In the local-only approach, all developers must use the same computer system. These software often manage single files individually and are largely replaced or embedded within newer software. This data model is the grandfather of all the modern version control softwares. These are the very first softwares for version control that were implemented in the late 1970's. Technological and software advances have rendered these practically useless but certain legacy systems still use these due to the hardware and software limitations.

Source Code Control System (SCCS)

  Source Code Control System (SCCS) is an early revision control system, geared toward program source code and other text files. It was originally developed in SNOBOL at Bell Labs in 1972 by Marc Rochkind for an IBM System/370 computer running OS/360 MVT. SCCS was the dominant version control system for Unix until the release of the Revision Control System (RCS)[dubious – discuss]. Today, SCCS is generally considered obsolete. However, its file format is still used internally by a few other revision control programs, including BitKeeper and TeamWare. The latter is a frontend to SCCS. Sablime has been developed from a modified version of SCCS but uses a history file format that is incompatible with SCCS. The SCCS file format uses a storage technique called interleaved deltas (or the weave). This storage technique is now considered by many revision control system developers as foundational to advanced merging and versioning techniques, such as the "Precise Codeville" ("pcdv") merge.   

Revision Control System (RCS)

The Revision Control System (RCS) is a software implementation of revision control that automates the storing, retrieval, logging, identification, and merging of revisions.
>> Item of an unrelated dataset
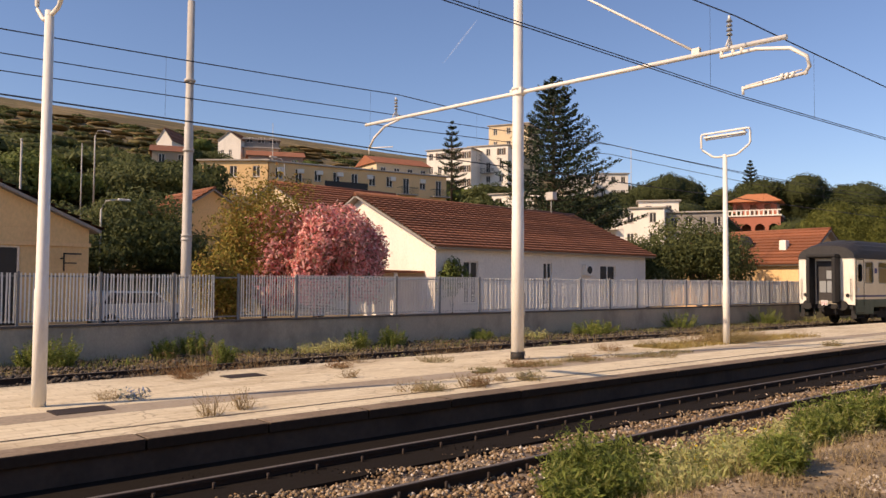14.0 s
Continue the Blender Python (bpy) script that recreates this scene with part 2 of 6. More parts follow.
def prism(bm, poly, axis, a, b, mi=0):
    """A polygon pushed along an axis from a to b. axis 'x': poly is (y, z); 'y': (x, z); 'z': (x, y)."""
    put = {"x": lambda p, t: (t, p[0], p[1]), "y": lambda p, t: (p[0], t, p[1]), "z": lambda p, t: (p[0], p[1], t)}[axis]
    lo, hi = [bm.verts.new(put(p, a)) for p in poly], [bm.verts.new(put(p, b)) for p in poly]
    n = len(poly)
    for k in range(n):
        bm.faces.new((lo[k], lo[(k + 1) % n], hi[(k + 1) % n], hi[k])).material_index = mi
    bm.faces.new(lo[::-1]).material_index = mi
    bm.faces.new(hi).material_index = mi
    bmesh.ops.recalc_face_normals(bm, faces=bm.faces)
    return bm


def quads(name, verts, faces, material, smooth=False, mi=None):
    me = bpy.data.meshes.new(name)
    me.from_pydata(verts, [], faces)
    for m in (material if isinstance(material, (list, tuple)) else [material]):
        me.materials.append(m)
    if mi is not None:
        me.polygons.foreach_set("material_index", mi)
    if smooth:
        me.polygons.foreach_set("use_smooth", [True] * len(me.polygons))
    me.update()
    return me


# ---------------------------------------------------------------- the line of the railway
BEND, BEND_END = 0.0015, 110.0        # the line bends towards the camera's side ahead


def off(s):
    if s <= 0:
        return 0.0
    if s <= BEND_END:
        return -BEND * s * s / 2
    return -BEND * BEND_END ** 2 / 2 - BEND * BEND_END * (s - BEND_END)


def heading(s):
    return -math.degrees(math.atan(BEND * min(max(s, 0.0), BEND_END)))


def on_line(s, y, z=0.0):
    return pose(s, off(s) + y, z, 0, 0, heading(s))


def sweep(name, prof, s0, s1, step, material, closed=True, mi=None, smooth=False):
    """A section (y, z) drawn along the line."""
    n = max(1, int(round((s1 - s0) / step)))
    vs, fs, ids = [], [], []
    k = len(prof)
    for i in range(n + 1):
        s = s0 + (s1 - s0) * i / n
        vs += [(s, off(s) + y, z) for y, z in prof]
    for i in range(n):
        for j in range(k if closed else k - 1):
            fs.append((i * k + j, i * k + (j + 1) % k, (i + 1) * k + (j + 1) % k, (i + 1) * k + j))
            ids.append(mi[j] if mi else 0)
    if closed:
        fs += [tuple(range(k))[::-1], tuple(n * k + j for j in range(k))]
        ids += [0, 0]
    return quads(name, vs, fs, material, smooth, ids)


TRACK_1, TRACK_2, GAUGE = 6.88, 17.02, 1.505
PLAT_NEAR, PLAT_FAR, PLAT_Z = 8.52, 14.85, 0.29
WALL_Y = 21.5


def plat_z(y):
    """The platform falls slightly towards the far track."""
    return PLAT_Z - 0.016 * max(0.0, y - 8.9)


def hill(x, y):
    """Height of the land."""
    yy = y - off(x)
    if yy < 4.6:
        base = 0.18 + 0.05 * noise.noise(Vector((x * 0.4, y * 0.4, 0)))
        k = min(1.0, max(0.0, (yy - 3.6) / 1.0))
        base = base * (1 - k) - 0.16 * k
    elif yy < WALL_Y + 0.5:
        base = -0.16
    else:
        base = -0.16 + min(1, (yy - WALL_Y - 0.5)) * 0.35
    if y > 30:
        base += 0.205 * (y - 30) * min(1.0, (y - 30) / 25.0)
        base += 1.6 * noise.noise(Vector((x * 0.012, y * 0.012, 3.0))) * min(1, (y - 30) / 40.0)
    if y > 170:
        base += 0.037 * (y - 170)
    if y > 430:
        base -= 0.242 * (y - 430) * 0.8
    return base
# ---------------------------------------------------------------- ground
def soil_material():
    m, nt, p, _ = _nodes("dry_soil_and_grass")
    v = _coords(nt)
    n1, n2, n3 = _noise(nt, v, 18.0, 6), _noise(nt, v, 1.3, 6), _noise(nt, v, 0.035, 7, 0.65)
    c = _mix(nt, _ramp(nt, n1, 0.3, 0.7), (0.44, 0.325, 0.195), (0.24, 0.175, 0.105))
    c = _mix(nt, _ramp(nt, n2, 0.46, 0.62, 0, 0.9), c, (0.065, 0.046, 0.031))
    sep = nt.nodes.new("ShaderNodeSeparateXYZ")
    nt.links.new(v, sep.inputs[0])
    up = _ramp(nt, sep.outputs["Y"], 26, 40)
    hillc = _mix(nt, _ramp(nt, n3, 0.42, 0.6), (0.27, 0.19, 0.088), (0.14, 0.108, 0.043))
    n4 = _noise(nt, _coords(nt, (0.12, 1, 1)), 0.13, 8, 0.7)
    hillc = _mix(nt, _ramp(nt, n4, 0.44, 0.54, 0, 0.9), hillc, (0.10, 0.075, 0.03))
    c = _mix(nt, up, c, hillc)
    nt.links.new(c, p.inputs["Base Color"])
    p.inputs["Roughness"].default_value = 0.95
    _bump(nt, p, n1, 0.8, 0.04)
    return m


M["soil"] = soil_material()


def ground():
    xs = [-3000, -1500, -700, -350, -200, -120, -80, -50, -30, -20, -12] + [-8 + 0.8 * i for i in range(55)] + \
         [36 + 3 * i for i in range(30)] + [126 + 9 * i for i in range(40)] + [500, 560, 640, 760, 950, 1300, 1900, 3000]
    ys = [-3000, -1200, -500, -200, -100, -60, -35, -20, -12, -8] + [-6 + 0.6 * i for i in range(21)] + \
         [7.5, 9, 12, 15, 18, 21, 21.9, 22.3, 22.8, 24, 27] + [30 + 3 * i for i in range(40)] + [150 + 3 * i for i in range(108)] + \
         [480, 520, 580, 680, 900, 1500, 3000]
    vs = []
    for y in ys:
        for x in xs:
            yy = y + (off(x) if 3.0 < y < 28 else 0.0)
            z = hill(x, yy)
            if y > 140 and y < 440:
                z += 1.1 * math.sin(y * 0.36 + 4.5 * noise.noise(Vector((x * 0.01, y * 0.01, 0))))
            vs.append((x, yy, z))
    w = len(xs)
    fs = [(j * w + i, j * w + i + 1, (j + 1) * w + i + 1, (j + 1) * w + i) for j in range(len(ys) - 1) for i in range(w - 1)]
    ob = new("ground", quads("ground", vs, fs, M["soil"], True))
    tagged(ob, "dry earth and yellowed grass rising into a terraced hillside", "ground", kind="structure")


ground()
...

RCS is useful for text that is revised frequently, for example programs, documentation, procedural graphics, papers, and form letters. RCS is also capable of handling binary files, though with reduced efficiency. Revisions are stored with the aid of the diff utility.

This came into existency in 1982 and gave the version control systems a new dimension. It was the best VCS for the single user system, where all the files related to a project are in a single system. RCS just locks a single file that is being used and doesn't lock the entire project which is computationally cheaper.